Forefathers’ Eve (Dziady) by Adam Mickiewicz is a four-part dramatic work begun circa 1820 and completed in 1832 – with Part I published only after the poet’s death, in 1860. The drama’s title refers to Dziady, an ancient Slavic and Lithuanian feast commemorating the dead. This is the grand work of Polish literature, and it is one that elevates Mickiewicz to a position among the “great Europeans” such as Dante and Goethe.
With its Christian background of the Communion of the Saints, revenant spirits, and the interpenetration of the worlds of time and eternity, Forefathers’ Eve speaks to men and women of all times and places. While it is a truly Polish work – Polish actors covet the role of Gustaw/Konrad in the same way that Anglophone actors covet that of Hamlet – it is one of the most universal works of literature written during the nineteenth century. It has been compared to Goethe’s Faust – and rightfully so. Forefathers’ Eve initiated the great contribution of Poland to world theatre: Monumental Drama, which stretches from him through Stanisław Wyspiański to Tadeusz Kantor in our own day and age.
The present translation of Adam Mickiewicz’s Forefathers’ Eve is the first complete verse translation of the cycle published in English. It has been put to use in its entirety by the Teatr Polski in Wrocław, and partially set to music by Arturas Bumšteinas in his contemporary orchestral work Different Trains (2014).
Adam Mickiewicz (1798-1855) is the national poet of Poland. He was successful in every genre at which he tried his hand, setting the benchmark for excellence in poetry, prose and drama for all the writers that came after him. His lyric poems, collected in Ballads and Romances (Ballady i romanse, 1822), ushered in the Romantic Movement in Polish literature. His Erotic and Crimean Sonnets (Sonety miłosne and Sonety krymskie, 1826) form one of the most accomplished cycles in that demanding form since Petrarch. His narrative poems, Konrad Wallenrod (1828) and Grażyna (1823), reveal his sustained mastery with longer poetic genres. Mickiewicz’s epic in twelve cantos, Pan Tadeusz (1834), is universally recognized as Poland’s national epic, as well as the last Vergilian epic written in Europe – it will be soon available in a new translation by Bill Johnston. Prose occupies a rather minor niche in Mickiewcz’s corpus of writings. The quasi-Biblical Books of the Polish Nation and Polish Pilgrimage (Księgi narodu i pielgrzymstwa polskiego, 1832) put the English reader in mind of a more practicable William Blake. With their socially and politically-applied Christianity, Mickiewicz had an appreciable influence on the thought of his friend, Lammenais. Finally, his Cours de littérature slave professé au Collége de France, delivered during his exile in Paris, and published posthumously in 1860, is one of the first balanced and comprehensive accounts of the Slavic traditions in literature and culture to meet Western eyes. It is impossible to assess the importance of Adam Mickiewicz to the Polish consciousness. During the period of the Partitions, which lasted from 1795 until 1918, Poles looked to Mickiewicz for the guidance that political figures could not supply them. He died in exile, trying to raise troops in Turkey for the Polish independence struggles.

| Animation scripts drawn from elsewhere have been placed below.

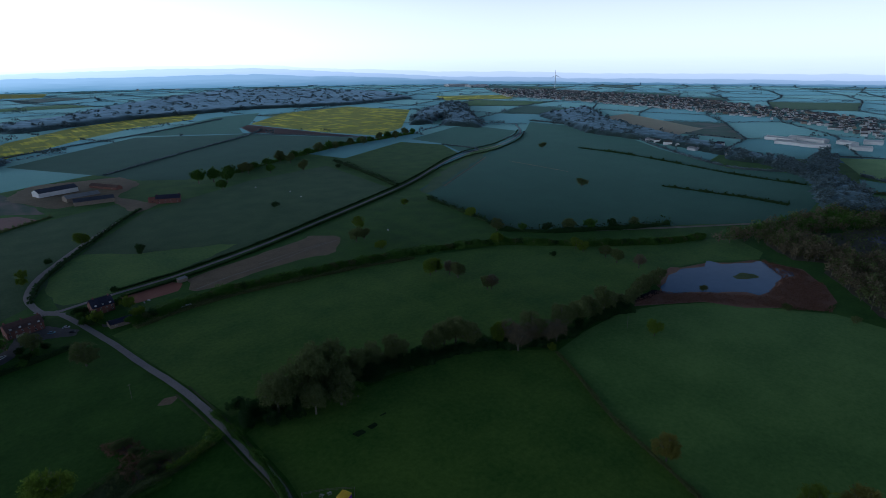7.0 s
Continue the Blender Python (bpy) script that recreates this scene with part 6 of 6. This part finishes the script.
def pile(name, label, places, seed, colours, low=0.3, high=1.1, z=0.2, category="clutter", turn_=None):
    """Loose farm clutter: crates, drums and boards, each a thing of its own."""
    rnd = random.Random(seed)
    for x, y in places:
        for _ in range(rnd.randint(2, 3)):
            kind = rnd.randrange(3)
            px, py = x + rnd.uniform(-1.4, 1.4), y + rnd.uniform(-1.4, 1.4)
            m = rnd.choice(colours)
            s = rnd.uniform(low, high)
            if kind == 0:
                root = base("crate", label.format("slatted crate"), category, px, py, z, rnd.uniform(0, 90))
                for k in range(3):
                    part("slat_band", boxed(-s * 0.6, -s * 0.45, s * 0.3 * k + 0.02, s * 0.6, s * 0.45, s * 0.3 * k + s * 0.25, bevel=0.02), m, root)
            elif kind == 1:
                root = base("drum", label.format("metal drum"), category, px, py, z, 0)
                part("barrel", tube(bmesh.new(), (0, 0, 0), (0, 0, 0.9), 0.32, 0.32, 12), m, root)
                part("rim", tube(bmesh.new(), (0, 0, 0.88), (0, 0, 0.94), 0.35, 0.35, 12), STEEL, root)
            else:
                root = base("board_stack", label.format("stack of boards"), category, px, py, z, rnd.uniform(0, 180))
                for k in range(3):
                    part("board", boxed(-1.1 + 0.1 * k, -0.3, 0.08 * k, 1.1, 0.3 - 0.05 * k, 0.08 * k + 0.07), m, root)


BLUE_PLASTIC = material("blue_plastic", (0.03, 0.16, 0.50), (0.05, 0.22, 0.60), size=1, patch=2, rough=0.4, bump=0, object_space=True)
CLUTTER = [WHITE, TIMBER, BLUE_PLASTIC, STEEL, TILE_BROWN, RUBBER]
pile("farm_clutter", "weathered {} lying behind the big barn", [(77.1, 86.3), (75.5, 84.1), (81.6, 88.6), (82.1, 85.4), (80.3, 84.9), (83.4, 85.8), (79.2, 84.7), (85, 86.7), (82.3, 82.3), (81.5, 79.6), (77, 72), (75.9, 70.2), (75, 81.7), (74.1, 82.9)], 4, CLUTTER)
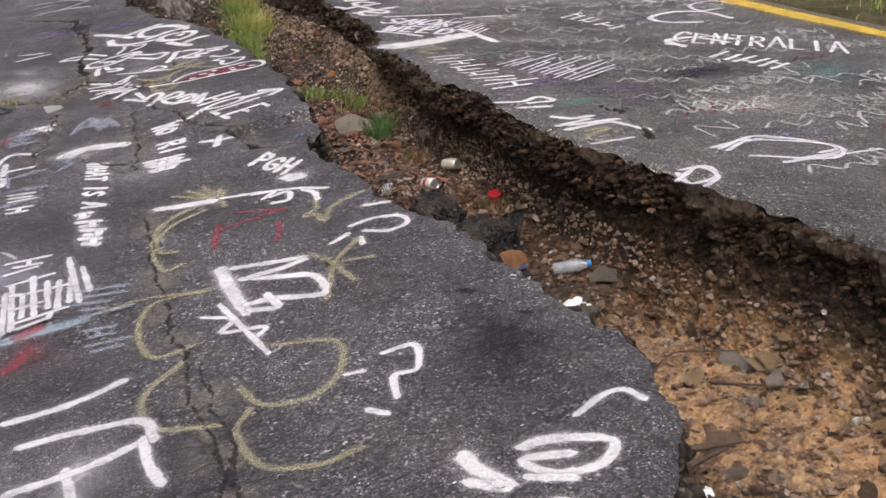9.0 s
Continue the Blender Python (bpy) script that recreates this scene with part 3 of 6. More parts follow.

Charles S. Kraszewski (b. 1962) is a poet, translator and literary critic. He has published three volumes of original verse: Beast (Alexandria, 2013), Diet of Nails (Boston, 2013) and Chanameed (Atlanta, 2015). Among his critical works is Irresolute Heresiarch: Catholicism, Gnosticism and Paganism in the Poetry of Czesław Miłosz (Newcastle-on-Tyne, 2012); many of his verse translations are collected in the volume Rossetti’s Armadillo (Newcastle-on-Tyne, 2014).